**Set problem:**
Will you restate verbatim the lines running from the line with "Continue the Blender" to the end of the data, leaving out everything else?

**Provided material:**
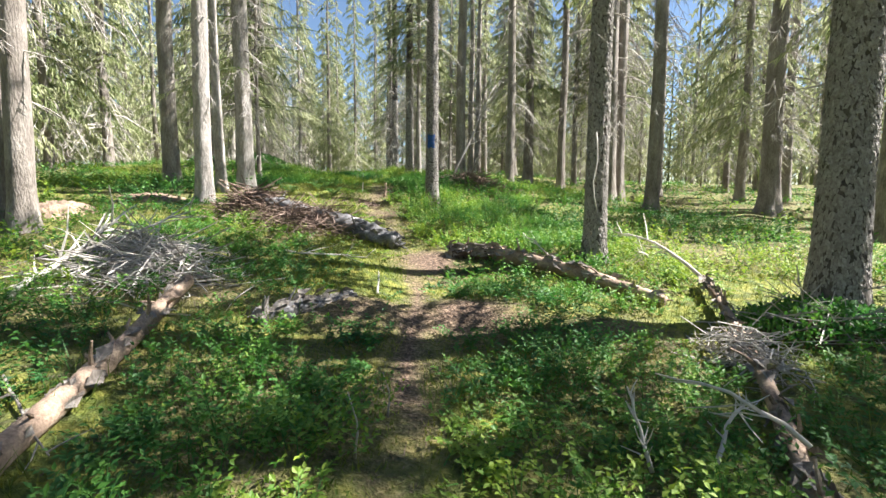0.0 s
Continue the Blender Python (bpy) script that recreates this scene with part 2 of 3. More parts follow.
def bare(x, y):
    """How bare of growth the ground is, 0 to 1: the trodden trail and the patches of soil beside it."""
    x, y = np.asarray(x, float), np.asarray(y, float)
    wide = 0.1 + 0.04 * ripple(x, y, 3.0, 5)
    trail = np.clip(1.4 - np.abs(x - trail_x(y) + 0.05 * ripple(x, y, 2.2, 9)) / wide, 0, 1) * np.clip(0.55 + 0.5 * ripple(x, y, 1.2, 3), 0, 1)
    out = trail * (1 - 0.35 * np.clip((y - 18) / 5, 0, 1))
    for a, b, sx, sy, h in ((0.05, 4.1, 0.9, 0.35, 1), (1.5, 4.0, 0.35, 0.2, 0.9), (-0.15, 6.0, 0.4, 0.5, 1), (-1.0, 8.5, 0.35, 0.4, 0.8), (-1.3, 9.9, 0.25, 0.4, 0.9), (-3.6, 16.6, 0.3, 0.5, 0.8),
                            (-9.6, 26.2, 1.5, 0.7, 1), (-7.9, 23.1, 1.1, 0.6, 1), (-4.6, 20.1, 0.25, 0.6, 0.9), (-0.2, 26.6, 1.3, 0.5, 0.7), (-6.9, 24.6, 0.7, 0.6, 0.5), (-2.6, 4.3, 0.8, 0.8, 0.7), (0.6, 20.4, 0.9, 0.6, 0.7)):
        out = np.maximum(out, h * np.clip(1.5 * np.exp(-(((x - a) / sx) ** 2 + ((y - b) / sy) ** 2) / 2) - 0.35 + 0.25 * ripple(x, y, 3.5, 8), 0, 1))
    return np.clip(out, 0, 1)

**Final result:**
Continue the Blender Python (bpy) script that recreates this scene with part 2 of 3. More parts follow.
def bare(x, y):
    """How bare of growth the ground is, 0 to 1: the trodden trail and the patches of soil beside it."""
    x, y = np.asarray(x, float), np.asarray(y, float)
    wide = 0.1 + 0.04 * ripple(x, y, 3.0, 5)
    trail = np.clip(1.4 - np.abs(x - trail_x(y) + 0.05 * ripple(x, y, 2.2, 9)) / wide, 0, 1) * np.clip(0.55 + 0.5 * ripple(x, y, 1.2, 3), 0, 1)
    out = trail * (1 - 0.35 * np.clip((y - 18) / 5, 0, 1))
    for a, b, sx, sy, h in ((0.05, 4.1, 0.9, 0.35, 1), (1.5, 4.0, 0.35, 0.2, 0.9), (-0.15, 6.0, 0.4, 0.5, 1), (-1.0, 8.5, 0.35, 0.4, 0.8), (-1.3, 9.9, 0.25, 0.4, 0.9), (-3.6, 16.6, 0.3, 0.5, 0.8),
                            (-9.6, 26.2, 1.5, 0.7, 1), (-7.9, 23.1, 1.1, 0.6, 1), (-4.6, 20.1, 0.25, 0.6, 0.9), (-0.2, 26.6, 1.3, 0.5, 0.7), (-6.9, 24.6, 0.7, 0.6, 0.5), (-2.6, 4.3, 0.8, 0.8, 0.7), (0.6, 20.4, 0.9, 0.6, 0.7)):
        out = np.maximum(out, h * np.clip(1.5 * np.exp(-(((x - a) / sx) ** 2 + ((y - b) / sy) ** 2) / 2) - 0.35 + 0.25 * ripple(x, y, 3.5, 8), 0, 1))
    return np.clip(out, 0, 1)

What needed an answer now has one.